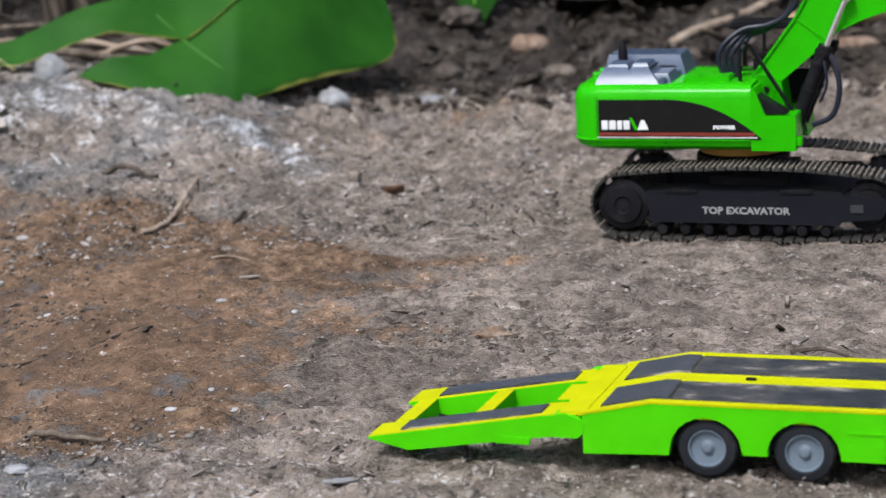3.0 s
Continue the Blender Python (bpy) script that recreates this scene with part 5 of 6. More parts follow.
for k, (x, y, r) in enumerate(((-1.05, 2.96, 0.03), (-0.965, 2.97, 0.034), (-0.90, 2.97, 0.036), (-0.83, 3.0, 0.036), (-1.13, 2.95, 0.02), (-0.77, 3.05, 0.034), (-1.0, 2.96, 0.03), (-0.7, 3.08, 0.03))):
    stone("bank_clod", x, y, r * 0.75, (1.15, 0.8, 0.62), 20 + k, GREYCLOD, "weathered lump of earth on the crest of the bank", "clod", sink=0.5, rough=0.6, freq=3.2, sub=4, group="lumps along the bank")
for k, (x, y, r) in enumerate(((0.32, 3.85, 0.03), (0.5, 3.7, 0.022), (0.62, 3.75, 0.035), (0.75, 3.65, 0.025), (0.9, 3.75, 0.035), (1.02, 3.65, 0.022), (1.12, 3.8, 0.03), (0.05, 3.85, 0.03), (-0.1, 3.9, 0.035), (0.42, 4.1, 0.04), (0.8, 4.15, 0.04), (1.05, 4.1, 0.035))):
    stone("heap_clod", x, y, r, (1.1, 0.8, 0.65), 40 + k, HEAPM, "rough brown lump of earth on the heap", "clod", sink=0.35, rough=0.5, group="lumps on the soil heap")


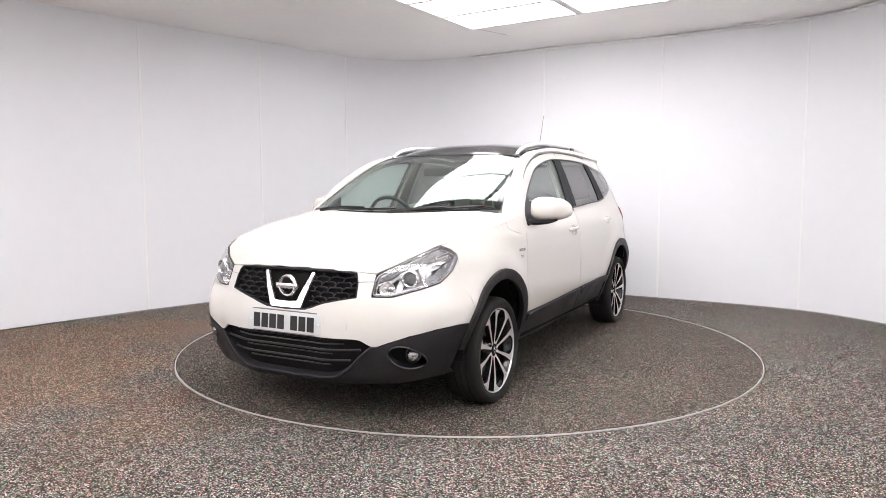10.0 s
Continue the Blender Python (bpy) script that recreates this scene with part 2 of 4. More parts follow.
def room():
    floor_sheet()
    path = spline(SEEN, 400)
    # cut the seen wall at its joints
    joints = [(-4.75, -0.5), SEEN[2], SEEN[3], SEEN[4], SEEN[9], SEEN[10], SEEN[11]]
    cut = [0] + [int(np.argmin(np.hypot(path[:, 0] - x, path[:, 1] - y))) for x, y in joints] + [399]
    wall = tagged(new("wall_back"), "curved white boarded studio wall with upright joint strips", "wall", kind="structure")
    for a, b in zip(cut[:-1], cut[1:]):
        seg = path[a:b + 1].copy()
        d0 = (seg[1] - seg[0]) / np.linalg.norm(seg[1] - seg[0])
        d1 = (seg[-2] - seg[-1]) / np.linalg.norm(seg[-2] - seg[-1])
        seg[0] += d0 * 0.003
        seg[-1] += d1 * 0.003
        part("panel", swept_board("panel", np.vstack([seg[:-1:2], seg[-1:]]), 0.012, CEIL, 0.02, WALLPAINT), wall)
    part("backing", swept_board("backing", path[::4] + np.array([0.0, 0.0]) + 0.024 * normals(path[::4]), 0, CEIL, 0.05, SEAMGREY), wall)
    for k in cut[1:-1]:
        d = path[k + 1] - path[k - 1]
        ang = math.degrees(math.atan2(d[1], d[0]))
        nrm = normals(path[k - 1:k + 2])[1]
        x, y = path[k] - nrm * 0.0022
        part("joint_strip", box("joint_strip", (0.018, 0.006, CEIL - 0.03), WHITETRIM, (x, y, CEIL / 2 + 0.003), 0.0014, 1, (0, 0, ang)), wall, "narrow white joint strip")
    # bead under the ceiling
    k0 = int(np.argmin(np.hypot(path[:, 0] - 0.1, path[:, 1] - 3.35)))
    bead = path[k0:400:3] - normals(path)[k0:400:3] * 0.01
    part("cornice_bead", tube("cornice_bead", [(x, y, CEIL - 0.022) for x, y in bead], 0.013, WHITETRIM), wall, "thin white bead under the ceiling")
    i0, i1 = int(np.argmin(np.hypot(path[:, 0] - 2.86, path[:, 1] - 1.8))), int(np.argmin(np.hypot(path[:, 0] - 3.85, path[:, 1] - 0.65)))
    loose = []
    for k in range(13):
        u = k / 12
        q = path[int(i0 + (i1 - i0) * u)]
        w = 0.06 + 0.07 * (1 - u) * math.sin(math.pi * min(1, u * 1.4 + 0.2))
        nn = normals(path)[int(i0 + (i1 - i0) * u)]
        loose.append((q[0] - nn[0] * w, q[1] - nn[1] * w, CEIL - 0.012 - 0.03 * math.sin(math.pi * u)))
    part("loose_strip", tube("loose_strip", loose, 0.022, WHITETRIM, flat=0.45), wall, "white edging strip that has come loose")
    # the floor gap's shade, drawn as a thin grey strip
    foot_line = path[60:400:4] - normals(path[60:400:4]) * 0.004
    part("bottom_joint", swept_board("bottom_joint", foot_line, 0.0, 0.01, 0.012, SEAMGREY), wall, "grey strip drawn as the shade of the gap along the floor")
    # plain walls behind the camera
    close = [(4.35, -0.7), (5.2, -3.0), (5.2, -7.4), (-6.2, -7.4), (-6.2, -3.0), (-5.3, -1.2)]
    for k, (a, b) in enumerate(zip(close[:-1], close[1:])):
        if k == 3:
            continue
        pts = [tuple(np.array(a) + (np.array(b) - np.array(a)) * u) for u in np.linspace(0, 1, 3)]
        tagged(part("wall_%d" % (k + 1), swept_board("wall_%d" % (k + 1), pts, 0, CEIL, 0.07, WALLPAINT)), "plain white painted studio wall", "wall", kind="structure")
    entrance("door_1", "wall_4", (close[3], close[4]), (2.75, 3.3), 0.75, 2.5, "tall frosted door lit by daylight")
    bm = bmesh.new()
    bmesh.ops.create_cube(bm, size=1)
    bmesh.ops.transform(bm, matrix=Matrix.Translation((-0.4, -1.6, CEIL + 0.06)) @ Matrix.Diagonal((12.4, 12.4, 0.12, 1)), verts=bm.verts)
    # a thin joint runs on from the lamp's corner, its shade a flat grey strip
    a, b = Vector((0.12, 1.85, 0)), Vector((0.47, 2.17, 0))
    d = (b - a).normalized()
    s = Vector((-d.y, d.x, 0)) * 0.006
    vs = [bm.verts.new((p.x, p.y, CEIL - 0.004)) for p in (a - s, b - s * 0.4, b + s * 0.4, a + s)]
    bm.faces.new(vs).material_index = 1
    me = finish("ceiling", bm, [CEILPAINT, SEAMGREY])
    tagged(part("ceiling", me), "off-white flat studio ceiling", "ceiling", kind="structure")


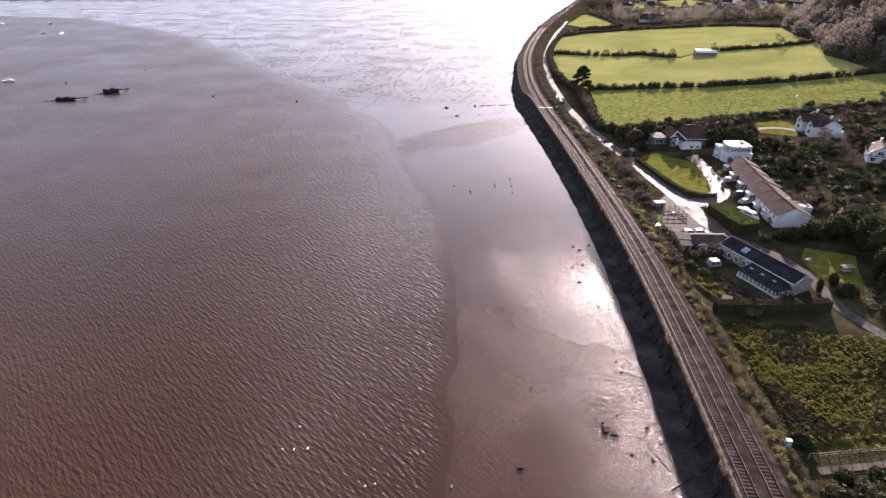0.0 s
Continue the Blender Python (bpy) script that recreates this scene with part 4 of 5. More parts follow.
# slate cottage with a lean-to sun room
cot = gable_house("cottage", 67.55, 115.9, 115, 21.2, 5.6, 3.4, 5.0, M_stone, M_slate, "long slate-roofed stone cottage with a glazed sun room", 0.25, 1.9, (),
                  [("n", u, 3.0, 0.8, 0.5) for u in (-8.4, -6, -3.6, -1.2)] + [("n", u, 1.7, 1.0, 1.3) for u in (3.0, 5.2, 7.4)] + [("n", 1.9, 2.4, 0.7, 0.9)])
bm = bmesh.new()
slab(bm, [(-10.5, 7.3, 2.0), (0.8, 7.3, 2.0), (0.8, 2.8, 2.95), (-9.0, 2.8, 2.95)], 0.12)
slab(bm, [(-10.5, 7.3, 2.0), (-10.5, 2.8, 2.0), (-9.0, 2.8, 2.95)], 0.12)
lean = part("lean_to_roof", bm, M_slate, cot, "low slate lean-to roof")
for u in (-7.2, -3.9, -0.8):
    sk = part("roof_light", boxes(((u, 4.6, 2.62), (0.7, 0.55, 0.1), 0, 0.01)), M_skylight, lean)
    sk.rotation_euler = (0, 0, 0)
part("sun_room_wall", boxes(((-4.85, 7.0, 0.2), (11.0, 0.25, 1.3)), ((-10.2, 5.0, 0.2), (0.25, 4.1, 1.3)), ((0.45, 5.2, 0.6), (0.25, 3.6, 2.6))), M_white, cot)
for k in range(10):
    window(cot, (-9.75 + k * 1.05, 7.14, 1.36), 0.8, 0.95, (0, 1))
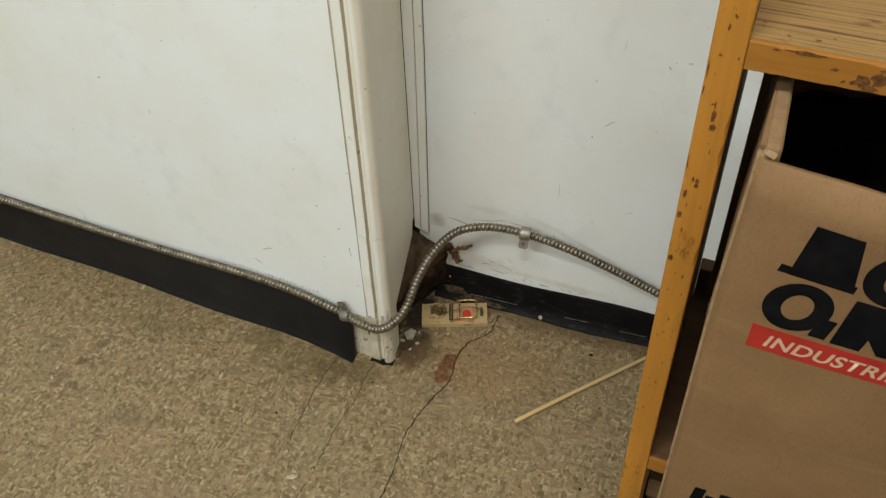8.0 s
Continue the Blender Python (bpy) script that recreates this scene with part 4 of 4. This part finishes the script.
# chips laid crosswise over the others, singly and in rows of two or three
for k in range(9000):
    x, y = r.uniform(OX + 0.03, OX + UNIT * GX - 0.03), r.uniform(OY + 0.03, 0.15)
    if y > (0.150 if x > 0.01 else left_y(x) - 0.012) or (0.036 < x < 0.166 and -0.064 < y < 0.006):
        continue
    a = math.radians(45 * r.randrange(4) + r.gauss(0, 12))
    e, n = Vector((math.cos(a), math.sin(a))), Vector((-math.sin(a), math.cos(a)))
    long, top = r.choice((1.0, 1.2, 1.6, 2.0)) * UNIT * 0.94, -0.00002 + 0.00010 * r.random()
    for m in range(r.choice((1, 2, 2, 3, 3))):
        mid = Vector((x, y)) + n * (m * UNIT * 0.92)
        half = UNIT * 0.45
        add_chip([mid - e * long / 2 - n * half, mid + e * long / 2 - n * half, mid + e * long / 2 + n * half, mid - e * long / 2 + n * half], mid, top)
me = bpy.data.meshes.new("chips")
me.from_pydata(joined_verts, [], joined_faces)
me.materials.append(CHIPS)
chips_ob = tagged(new("chips", me), "small beige and brown rectangular chips inlaid in the floor", kind="stuff")
chips_ob.parent = floor_ob
part("bedding", box(OX + 0.02, OX + UNIT * GX - 0.02, OY + 0.02, 0.30, -0.0020, -0.0005), BEDDING, floor_ob, "dark filling between the chips")
shared = {}
for mid, ring, w, d in single:
    if (w, d) not in shared:
        bm = bmesh.new()
        box(-w / 2, w / 2, -d / 2, d / 2, -0.0006, -0.00004, 0, bm)
        for v in bm.verts:
            gap = INSET / UNIT + (BEVEL / UNIT if v.co.z > -0.0003 else 0.0)
            v.co.x -= math.copysign(gap, v.co.x)
            v.co.y -= math.copysign(gap, v.co.y)
        shared[w, d] = bpy.data.meshes.new("chip")
        bmesh.ops.recalc_face_normals(bm, faces=bm.faces)
        bm.to_mesh(shared[w, d])
        bm.free()
        shared[w, d].materials.append(CHIP)
    ob = new("chip", shared[w, d])
    ob.parent = floor_ob
    ax, ay = (ring[1] - ring[0] + ring[2] - ring[3]) / (2 * w), (ring[3] - ring[0] + ring[2] - ring[1]) / (2 * d)
    ob.matrix_basis = Matrix(((ax.x, -ax.y * ay.length / ax.length, 0, mid.x), (ax.y, ax.x * ay.length / ax.length, 0, mid.y), (0, 0, 1, 0), (0, 0, 0, 1)))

···

### What this task involves
Which lines above contain the word "recreates"? Copy each of them.

### Reply to the exercise
Continue the Blender Python (bpy) script that recreates this scene with part 5 of 6. More parts follow.
Continue the Blender Python (bpy) script that recreates this scene with part 2 of 4. More parts follow.
Continue the Blender Python (bpy) script that recreates this scene with part 4 of 5. More parts follow.
Continue the Blender Python (bpy) script that recreates this scene with part 4 of 4. This part finishes the script.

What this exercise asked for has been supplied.